STEPHANIE LECOCQ EFE

Hundreds of protestors have gathered outside the Italian consulate in Barcelona after news broke late Thursday night that Catalan independence leader Carles Puigemont had been arrested in Sardinia.

Puigdemont, who currently serves in the European Parliament was in route to a conference when he was detained by the Italian police.

Why was he arrested?

In 2017, several high-level leaders in the Catalan government, including the then-President of the Generalitat de Catalonia Puigdemont, led a referendum asking those in the region to vote on the question of separation from Spain. The referendum took place on 1 October 2017, and about a month before the Spanish government began a police operation called Operation Anubis which aimed to disrupt the planning and execution of the referendum, in part by arresting the leaders.

However, they were unable to uncover the logistical details of the referendum, largely a grassroots effort, and the issue of Catalan independence was brought to the voters. Around forty-three percent of the population voted, with ninety percent supporting independence.

A month after the referendum took place, eight Ministers in the Catalan government and two Catalan activists were arrested for their role in the referendum and related protests. On 17 October 2017, Amnesty International released a statement over the arrest and detention of the two activists, "Jordi Sanchez and Jordi Cuixart, the presidents, respectively, of the pro-Catalan independence organizations the Catalan National Assembly (ANC) and Omnium Cultural." In the statement, the organization called on the Spanish government "to drop the charges of sedition and to put an immediate end to their pre-trial detention."

These calls were not heeded and the prisoners remained in jail, untried for the vast majority of their time in prison, until June 2021 when they were pardoned by Spanish Prime Minister Pedro Sánchez.

However, Puigdemont fled the country before he could be arrested and has lived in exile since 2017.

Shortly after he left Spain, the Spanish Supreme Court implemented an international extradition order, which was allegedly dropped in 2018. However, on 24 September, Italian authorities detained Puigdemont, leaving a judge to determine whether he will be extradited to Spain or set free.

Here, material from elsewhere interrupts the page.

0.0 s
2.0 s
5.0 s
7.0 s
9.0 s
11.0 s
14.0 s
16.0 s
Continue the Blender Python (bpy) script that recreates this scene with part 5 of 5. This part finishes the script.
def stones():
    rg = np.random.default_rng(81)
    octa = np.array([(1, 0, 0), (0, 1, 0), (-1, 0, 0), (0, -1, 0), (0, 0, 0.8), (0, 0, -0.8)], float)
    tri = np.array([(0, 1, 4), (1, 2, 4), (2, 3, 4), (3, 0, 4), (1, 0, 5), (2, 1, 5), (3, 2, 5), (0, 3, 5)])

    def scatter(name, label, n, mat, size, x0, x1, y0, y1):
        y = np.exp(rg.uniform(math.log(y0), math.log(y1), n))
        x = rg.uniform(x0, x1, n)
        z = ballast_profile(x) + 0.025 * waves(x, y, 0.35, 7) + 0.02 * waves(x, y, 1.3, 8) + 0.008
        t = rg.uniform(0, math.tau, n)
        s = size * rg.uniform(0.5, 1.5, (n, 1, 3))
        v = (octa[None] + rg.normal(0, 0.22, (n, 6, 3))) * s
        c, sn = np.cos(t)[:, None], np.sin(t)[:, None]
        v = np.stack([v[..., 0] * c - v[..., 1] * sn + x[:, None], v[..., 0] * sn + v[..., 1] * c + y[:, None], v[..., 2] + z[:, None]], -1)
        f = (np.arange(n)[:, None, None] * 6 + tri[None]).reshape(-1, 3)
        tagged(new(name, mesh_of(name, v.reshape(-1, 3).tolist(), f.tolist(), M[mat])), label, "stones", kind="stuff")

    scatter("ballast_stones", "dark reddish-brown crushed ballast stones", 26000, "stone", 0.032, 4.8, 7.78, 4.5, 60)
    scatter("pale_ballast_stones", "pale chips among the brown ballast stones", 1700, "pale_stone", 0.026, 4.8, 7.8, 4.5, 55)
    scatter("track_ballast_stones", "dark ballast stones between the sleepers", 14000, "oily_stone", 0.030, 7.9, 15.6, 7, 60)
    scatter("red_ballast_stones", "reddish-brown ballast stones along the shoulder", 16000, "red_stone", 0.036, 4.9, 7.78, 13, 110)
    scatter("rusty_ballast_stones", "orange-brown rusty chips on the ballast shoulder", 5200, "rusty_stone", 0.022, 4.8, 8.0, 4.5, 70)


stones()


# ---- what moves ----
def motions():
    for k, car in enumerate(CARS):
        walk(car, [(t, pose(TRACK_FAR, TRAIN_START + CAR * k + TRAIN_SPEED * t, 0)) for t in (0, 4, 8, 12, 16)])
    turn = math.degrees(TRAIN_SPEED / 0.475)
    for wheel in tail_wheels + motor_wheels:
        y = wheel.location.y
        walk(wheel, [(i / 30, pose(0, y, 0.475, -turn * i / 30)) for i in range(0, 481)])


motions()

Complicating matters are the different stories being told by the Spanish justice system and the European Union. While in 2018, the Spanish government dropped the extradition order after two failed attempts to have him sent back to Spain, earlier this year the judiciary took steps to reinstate the order.

The European Union and lawyers representing Puigdemont were under the impression that the order had been lifted, allowing Puigdemont to move freely throughout Europe. However, in light of the arrest, the representatives from the Spanish judiciary have stated that they were not lifted, and are checking to confirm with the European court system. One of the lawyers representing Puigdemont, Gonzalo Boye has accursed the Spanish judiciary of tricking the European General court, and if his allegations prove true, he believes they will have to "face the consequences."

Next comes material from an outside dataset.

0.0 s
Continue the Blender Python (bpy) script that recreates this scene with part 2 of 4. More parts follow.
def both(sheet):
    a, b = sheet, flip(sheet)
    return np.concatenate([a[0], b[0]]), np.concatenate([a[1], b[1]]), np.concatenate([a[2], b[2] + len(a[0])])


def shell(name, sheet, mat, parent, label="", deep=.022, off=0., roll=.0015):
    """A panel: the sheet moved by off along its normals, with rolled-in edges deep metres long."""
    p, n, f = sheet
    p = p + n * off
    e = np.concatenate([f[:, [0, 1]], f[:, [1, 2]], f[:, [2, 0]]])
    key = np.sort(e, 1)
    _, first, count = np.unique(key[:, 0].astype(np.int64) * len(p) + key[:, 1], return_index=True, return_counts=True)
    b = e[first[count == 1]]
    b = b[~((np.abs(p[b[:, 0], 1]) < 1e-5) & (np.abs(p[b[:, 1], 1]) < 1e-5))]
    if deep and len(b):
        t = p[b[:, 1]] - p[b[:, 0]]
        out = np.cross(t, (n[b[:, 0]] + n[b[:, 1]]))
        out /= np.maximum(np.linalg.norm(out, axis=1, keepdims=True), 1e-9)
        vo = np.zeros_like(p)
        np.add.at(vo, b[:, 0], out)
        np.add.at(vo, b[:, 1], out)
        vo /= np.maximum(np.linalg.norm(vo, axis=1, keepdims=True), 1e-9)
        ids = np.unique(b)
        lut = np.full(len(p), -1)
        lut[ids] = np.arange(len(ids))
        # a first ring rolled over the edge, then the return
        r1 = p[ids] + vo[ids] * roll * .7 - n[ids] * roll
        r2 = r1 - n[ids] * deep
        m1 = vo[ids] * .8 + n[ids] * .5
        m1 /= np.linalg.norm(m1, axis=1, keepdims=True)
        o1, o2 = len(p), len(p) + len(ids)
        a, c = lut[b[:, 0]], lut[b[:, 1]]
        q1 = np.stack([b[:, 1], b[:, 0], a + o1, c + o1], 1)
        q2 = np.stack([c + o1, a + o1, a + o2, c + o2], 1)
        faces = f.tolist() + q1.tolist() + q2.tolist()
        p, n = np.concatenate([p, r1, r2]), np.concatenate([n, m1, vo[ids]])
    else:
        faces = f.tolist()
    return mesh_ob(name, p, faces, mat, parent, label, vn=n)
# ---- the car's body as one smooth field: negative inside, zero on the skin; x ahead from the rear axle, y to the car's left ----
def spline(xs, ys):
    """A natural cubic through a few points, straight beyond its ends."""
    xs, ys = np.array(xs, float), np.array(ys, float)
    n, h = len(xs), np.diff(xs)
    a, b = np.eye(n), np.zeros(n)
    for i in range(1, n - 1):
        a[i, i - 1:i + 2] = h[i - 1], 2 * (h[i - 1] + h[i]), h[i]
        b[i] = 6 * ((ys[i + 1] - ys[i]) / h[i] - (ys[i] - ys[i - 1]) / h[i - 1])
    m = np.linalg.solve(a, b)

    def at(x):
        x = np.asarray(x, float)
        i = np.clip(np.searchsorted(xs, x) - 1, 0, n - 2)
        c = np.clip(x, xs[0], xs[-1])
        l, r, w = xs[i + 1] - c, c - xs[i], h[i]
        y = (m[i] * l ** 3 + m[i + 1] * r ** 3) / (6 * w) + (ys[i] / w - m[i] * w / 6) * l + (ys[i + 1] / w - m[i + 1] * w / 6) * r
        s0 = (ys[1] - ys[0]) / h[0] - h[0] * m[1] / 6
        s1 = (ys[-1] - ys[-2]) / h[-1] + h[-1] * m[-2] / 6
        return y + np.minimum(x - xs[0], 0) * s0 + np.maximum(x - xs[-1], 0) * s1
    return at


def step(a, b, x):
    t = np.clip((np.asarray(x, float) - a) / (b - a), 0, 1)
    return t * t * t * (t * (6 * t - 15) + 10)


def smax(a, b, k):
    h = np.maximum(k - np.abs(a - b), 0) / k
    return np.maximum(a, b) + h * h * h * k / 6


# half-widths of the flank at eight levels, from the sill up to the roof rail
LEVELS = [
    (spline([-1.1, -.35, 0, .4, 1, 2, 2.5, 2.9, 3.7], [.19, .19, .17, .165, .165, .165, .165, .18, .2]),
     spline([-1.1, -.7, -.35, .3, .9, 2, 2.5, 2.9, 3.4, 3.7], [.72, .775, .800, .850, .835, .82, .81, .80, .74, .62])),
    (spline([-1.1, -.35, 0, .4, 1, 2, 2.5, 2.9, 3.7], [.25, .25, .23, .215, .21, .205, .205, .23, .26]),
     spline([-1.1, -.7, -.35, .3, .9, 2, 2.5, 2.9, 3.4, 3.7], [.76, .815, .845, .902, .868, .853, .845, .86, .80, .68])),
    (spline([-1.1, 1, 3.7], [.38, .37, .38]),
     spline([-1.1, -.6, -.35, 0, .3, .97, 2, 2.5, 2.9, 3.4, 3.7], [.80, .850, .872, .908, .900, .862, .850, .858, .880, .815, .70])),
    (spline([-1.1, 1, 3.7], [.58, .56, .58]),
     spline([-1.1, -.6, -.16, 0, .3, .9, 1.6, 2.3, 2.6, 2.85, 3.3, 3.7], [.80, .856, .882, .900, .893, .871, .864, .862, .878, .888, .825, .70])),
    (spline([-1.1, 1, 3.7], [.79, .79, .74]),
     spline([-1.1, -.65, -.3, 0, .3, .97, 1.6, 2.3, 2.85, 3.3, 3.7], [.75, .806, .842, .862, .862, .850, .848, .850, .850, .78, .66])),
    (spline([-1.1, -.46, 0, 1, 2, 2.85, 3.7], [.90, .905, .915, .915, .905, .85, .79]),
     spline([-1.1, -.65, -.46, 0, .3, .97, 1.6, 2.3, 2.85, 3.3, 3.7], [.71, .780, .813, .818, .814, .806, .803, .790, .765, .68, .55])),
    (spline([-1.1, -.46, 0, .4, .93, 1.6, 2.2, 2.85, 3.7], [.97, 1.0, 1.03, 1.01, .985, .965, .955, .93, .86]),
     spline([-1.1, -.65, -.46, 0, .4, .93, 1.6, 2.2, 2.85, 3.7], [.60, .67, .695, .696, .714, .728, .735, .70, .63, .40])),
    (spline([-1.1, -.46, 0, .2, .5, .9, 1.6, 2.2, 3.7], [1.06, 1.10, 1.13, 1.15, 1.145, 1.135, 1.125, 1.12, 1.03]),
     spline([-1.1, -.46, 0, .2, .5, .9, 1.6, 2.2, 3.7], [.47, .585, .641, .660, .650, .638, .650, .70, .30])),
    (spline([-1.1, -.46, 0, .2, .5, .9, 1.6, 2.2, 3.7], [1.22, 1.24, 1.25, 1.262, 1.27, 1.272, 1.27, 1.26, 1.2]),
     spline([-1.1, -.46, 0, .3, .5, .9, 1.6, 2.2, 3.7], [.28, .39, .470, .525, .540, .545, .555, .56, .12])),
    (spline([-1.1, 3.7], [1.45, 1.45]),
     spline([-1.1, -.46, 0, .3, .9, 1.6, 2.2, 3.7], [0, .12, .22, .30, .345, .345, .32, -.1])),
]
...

What has been the reaction to the arrest?

Protestors against the extradition have taken to the streets in Barcelona and Girona. This weekend marks the local festival of Barcelona, and protests are planned for Friday evening and Sunday.

In Spain

Right-wing parties in Spain like Vox and the Popular Party (PP), argued that Italy has a legal obligation to extradite Puigdemont and to allow the Spanish justice system to try him. On Twitter, PP President Pablo Casado tweeted his support for Puigdemont to be brought back to Spain because of his part in the referendum and "for his blow constitutional legality." He also argued that Prime Minister, Pedro Sánchez, who has opened a Table for Diagolgue with Catalan leaders, should make a commitment "respecting the judgment of Justice without pardons to change to stay in power."

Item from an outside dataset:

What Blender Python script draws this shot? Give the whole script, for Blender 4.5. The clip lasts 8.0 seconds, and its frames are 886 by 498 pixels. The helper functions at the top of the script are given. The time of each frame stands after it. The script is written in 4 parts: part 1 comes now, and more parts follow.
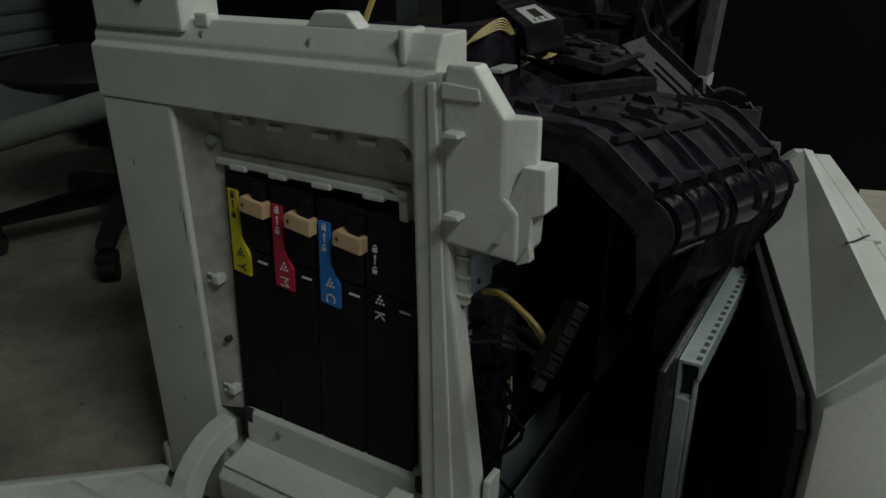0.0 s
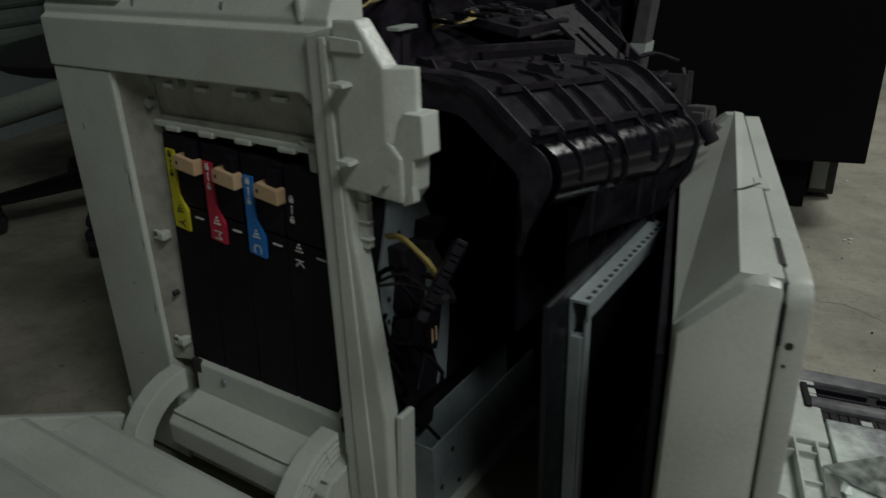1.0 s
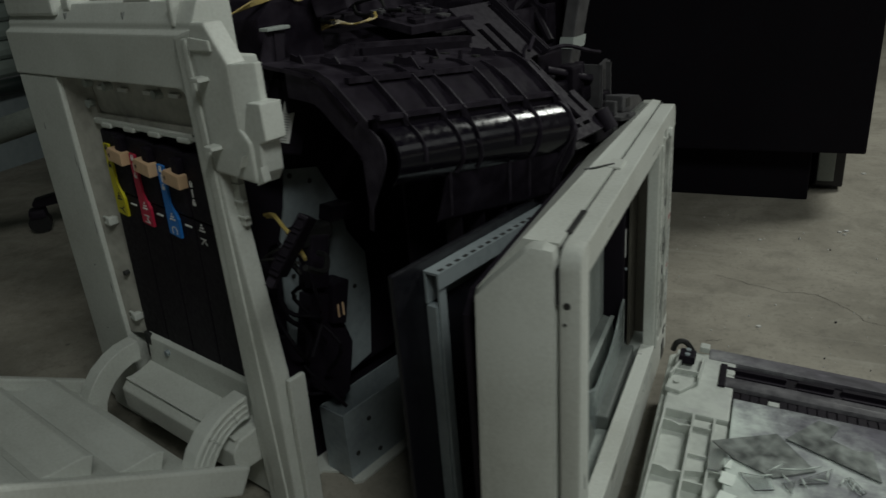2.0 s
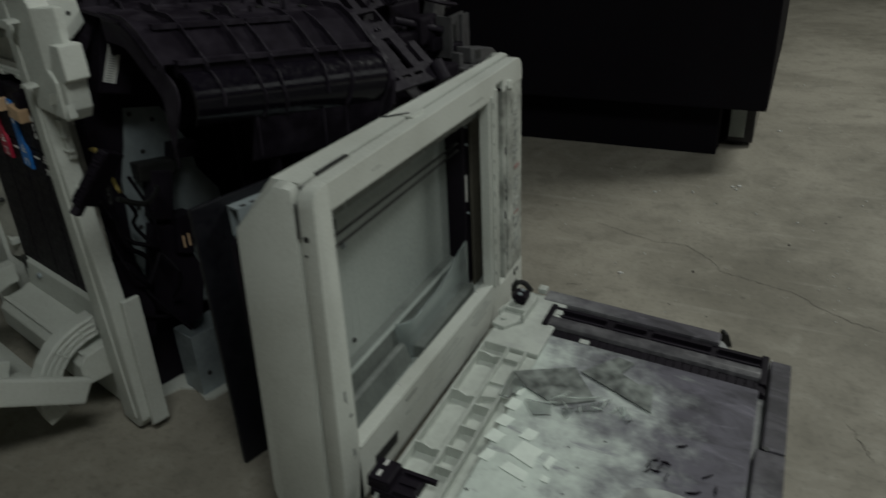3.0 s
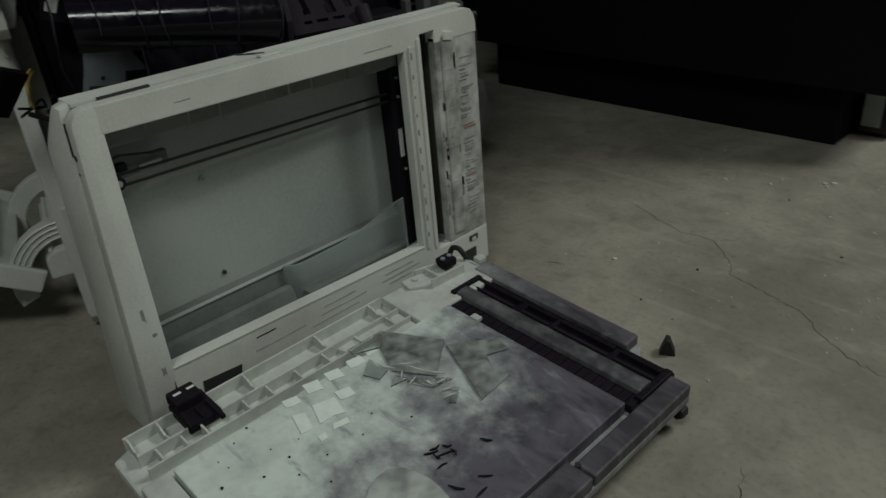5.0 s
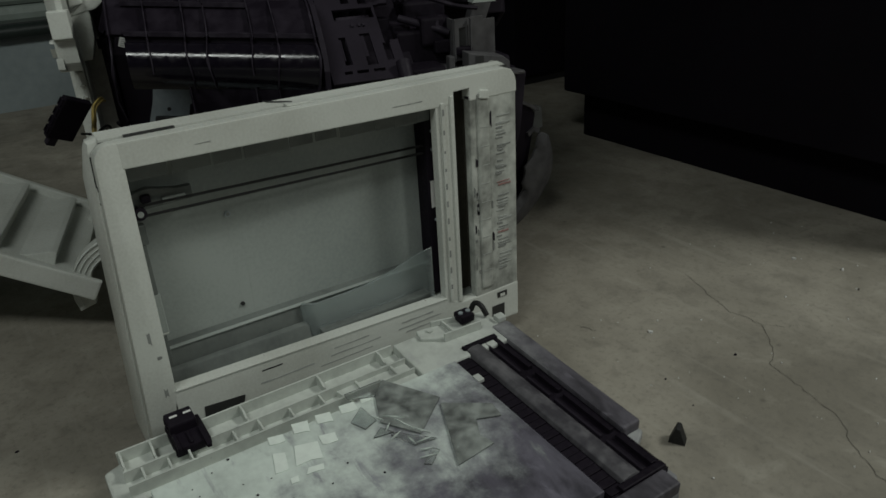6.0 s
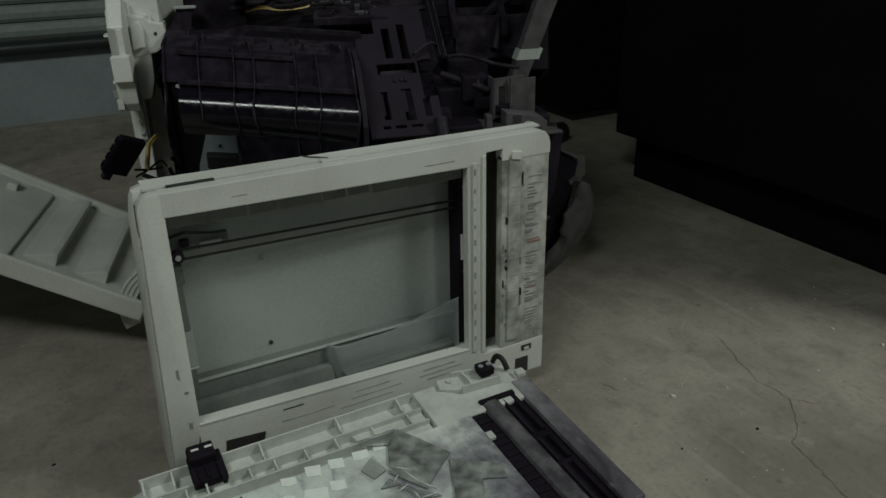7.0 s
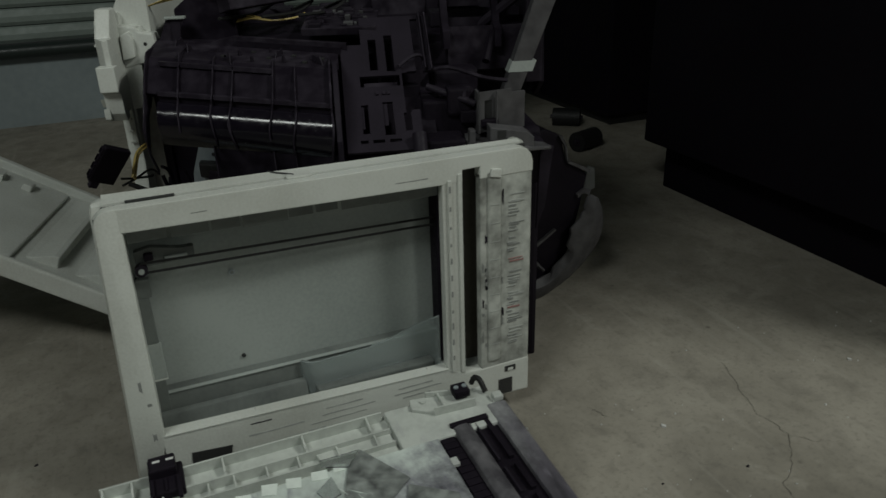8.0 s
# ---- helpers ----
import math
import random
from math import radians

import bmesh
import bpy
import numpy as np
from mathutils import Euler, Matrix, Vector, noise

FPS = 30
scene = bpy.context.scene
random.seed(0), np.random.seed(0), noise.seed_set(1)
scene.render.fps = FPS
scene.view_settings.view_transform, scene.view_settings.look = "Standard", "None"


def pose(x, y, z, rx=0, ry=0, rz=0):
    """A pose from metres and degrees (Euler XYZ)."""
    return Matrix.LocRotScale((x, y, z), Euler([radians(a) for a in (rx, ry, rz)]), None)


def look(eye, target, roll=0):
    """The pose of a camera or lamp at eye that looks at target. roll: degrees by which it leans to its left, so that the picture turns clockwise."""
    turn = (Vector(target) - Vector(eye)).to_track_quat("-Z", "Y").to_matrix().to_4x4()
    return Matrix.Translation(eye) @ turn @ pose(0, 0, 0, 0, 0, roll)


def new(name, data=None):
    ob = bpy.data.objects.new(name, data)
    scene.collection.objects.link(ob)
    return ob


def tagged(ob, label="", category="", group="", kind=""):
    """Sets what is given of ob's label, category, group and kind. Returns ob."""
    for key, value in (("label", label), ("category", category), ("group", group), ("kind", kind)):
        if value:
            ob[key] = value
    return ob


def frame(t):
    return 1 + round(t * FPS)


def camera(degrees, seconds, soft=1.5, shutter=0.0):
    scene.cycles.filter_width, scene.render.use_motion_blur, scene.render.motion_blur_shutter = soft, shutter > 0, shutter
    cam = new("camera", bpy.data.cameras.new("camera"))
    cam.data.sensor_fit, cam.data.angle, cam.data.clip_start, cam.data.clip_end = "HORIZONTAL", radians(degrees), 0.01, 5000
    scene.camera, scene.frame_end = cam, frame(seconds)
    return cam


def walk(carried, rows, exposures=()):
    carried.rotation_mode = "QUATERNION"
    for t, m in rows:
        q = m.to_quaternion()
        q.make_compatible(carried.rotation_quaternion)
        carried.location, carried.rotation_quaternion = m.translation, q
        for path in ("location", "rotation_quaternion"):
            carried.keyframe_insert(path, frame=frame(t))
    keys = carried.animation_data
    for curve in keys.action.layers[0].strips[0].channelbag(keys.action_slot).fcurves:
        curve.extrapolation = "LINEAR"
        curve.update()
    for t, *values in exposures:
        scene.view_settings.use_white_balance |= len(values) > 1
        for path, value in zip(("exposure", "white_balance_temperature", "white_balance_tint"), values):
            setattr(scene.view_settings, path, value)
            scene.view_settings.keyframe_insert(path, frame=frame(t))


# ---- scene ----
cam = camera(62.3, 8.0, shutter=0.5)
PATH = [
    (0, (-0.094, 0.074, 0.779), (-0.598, 1.843, -0.008), -0.6),
    (0.5, (-0.056, 0.064, 0.767), (-0.568, 1.83, -0.019), -0.9),
    (1, (0.046, 0.045, 0.752), (-0.523, 1.787, -0.049), -1.8),
    (2.3, (0.383, 0.066, 0.736), (-0.449, 1.71, -0.043), -4.6),
    (2.5, (0.43, 0.076, 0.738), (-0.398, 1.709, -0.067), -3.8),
    (3, (0.575, 0.09, 0.748), (-0.212, 1.689, -0.16), -3.1),
    (3.5, (0.665, 0.166, 0.718), (-0.114, 1.734, -0.249), -2.8),
    (4, (0.768, 0.237, 0.703), (-0.23, 1.66, -0.287), -5.1),
    (4.2, (0.806, 0.267, 0.702), (-0.221, 1.667, -0.291), -5.0),
    (5.3, (1.024, 0.454, 0.677), (-0.395, 1.537, -0.226), -5.1),
    (5.5, (1.033, 0.48, 0.687), (-0.432, 1.52, -0.192), -4.7),
    (6, (1.065, 0.528, 0.705), (-0.465, 1.502, -0.139), -3.3),
    (6.5, (1.087, 0.555, 0.737), (-0.494, 1.469, -0.079), -2.2),
    (7, (1.088, 0.573, 0.776), (-0.531, 1.421, -0.036), -1.3),
    (7.5, (1.072, 0.625, 0.782), (-0.575, 1.406, -0.041), -2.4),
    (8, (1.11, 0.71, 0.795), (-0.576, 1.405, -0.026), -1.8),
]
walk(cam, [(t, look(eye, target, roll)) for t, eye, target, roll in PATH], [(0, 0.08), (1, 0.05), (2.5, -0.1), (4, -0.28), (5.5, -0.18), (6.5, -0.16), (8, -0.14)])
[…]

At a press conference, President of the Generalitat of Catalonia, Pere Aragonès told the media that after the reactions taken by many, including Pablo Casado, "self-determination is the only solution to the political conflict." Additionally, President Aragonès had made it clear to Prime Minister Sanchez, that this action was taken by the Italian police "doesn't help the negotiation process," as they had "called for the withdrawal of the arrest warrants of Puigdemont and all those politically prosecuted." President Aragonès and his VP will be traveling to Sardina for the court proceedings and to show solidarity with Puigdemont.

In the European Union

Various EU parliamentarians have come out in support of Puigdemont, arguing that the extradition would make a "mockery" of Europan law.

Irish MP, Clare Daly, tweeted that she and her colleagues "will not be standing by while Member States distort the EU to carry out a vendetta against political opponents."

Sardinians, especially those involved in thier own separatist movement have articulated this distress and opposition to the move by the Italian Police. The Presidnet of the leading separatist party in Sardina, Partito Sardo d’Azione, Antonio Moro said: “Sardinians have found it painful to see their land transformed into such an ugly scene, where the Italian police arrested a Catalan on the orders of the Spanish magistrates." 

When is a decision on the extradition expected?

Earlier it was stated that the decision would be made on Friday.

Catalan News reported that Puigdemont would have a hearing on Friday afternoon, after which a decision was expected. They have also reported that it is likely he be released after the court proceeding.